Figure 4 displays resilience triangles for each CBG (i.e., lines with transparent color) and the overall resilience triangles for the three clusters (i.e., triangles with non-transparent color). The resilience triangle records the abrupt losses in performance of a social unit (here referring to a CBG) under the disruption of a disaster. The depth of the triangle illustrates the severity of the disruption, the length of it demonstrate the recovery time, and the area of it indicates the resilience of the social unit. The smaller the area is, the more resilient the social unit is. By comparing the derived resilience triangles, we find that cluster 2 is most resilient cluster, followed by cluster 3 and cluster 1 in the Camp wildfire. In terms of the MC wildfire, cluster 1 is the most resilient, followed by the clusters 3 and 2.

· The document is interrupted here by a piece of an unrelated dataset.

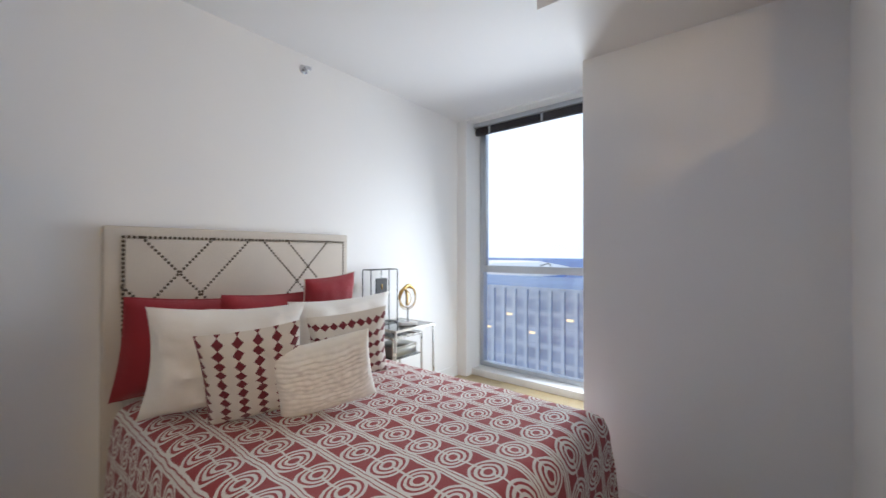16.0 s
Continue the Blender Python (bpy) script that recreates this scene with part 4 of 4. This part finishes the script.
# ---- bedroom ----
def headboard_nails():
    """Positions of the nailheads on the headboard's face: a border and slanted crossing lines."""
    w, top, low = 1.54, 1.515, 0.62
    pts = []

    def line(u0, z0, u1, z1, gap=0.0235):
        n = max(2, int(math.hypot(u1 - u0, z1 - z0) / gap))
        for k in range(n + 1):
            u, z = u0 + (u1 - u0) * k / n, z0 + (z1 - z0) * k / n
            if 0.075 < u < w - 0.035 and low < z < top + 0.001:
                pts.append((u, z))

    line(0.08, low, 0.08, top)
    line(w - 0.045, low, w - 0.045, top)
    line(0.08, top, w - 0.045, top)
    slope = 0.88
    for u, s in ((0.16, 1), (0.52, -1), (0.745, -1), (0.83, 1), (1.01, 1), (1.345, -1), (-0.16, 1)):
        line(u, top, u + s * slope * (top - low), low)
    return pts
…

To explain the potential underlying factors related to these clusters, we conduct regression analysis for each wildfire. Table 1 gives a statistical summary of the outcomes of the regression models for the two wildfires. The result shows that the model identifies around 88% of variance of the degree centrality (Adjusted R2 = 0.8787) that is explained by the input variables. Further, most factors, except the number of full-time workers, percentage of people with degree higher than undergraduate, are highly correlated to the degree centrality. For the Camp wildfire, the model shows a relatively weaker ability to identify the variance of the degree centrality explained by the input variables (Adjusted R2 = 0.5832). One possible reason could be that there are much more observations (N = 950) than that in the MC wildfire (N = 288), which can therefore result in more noise in the model.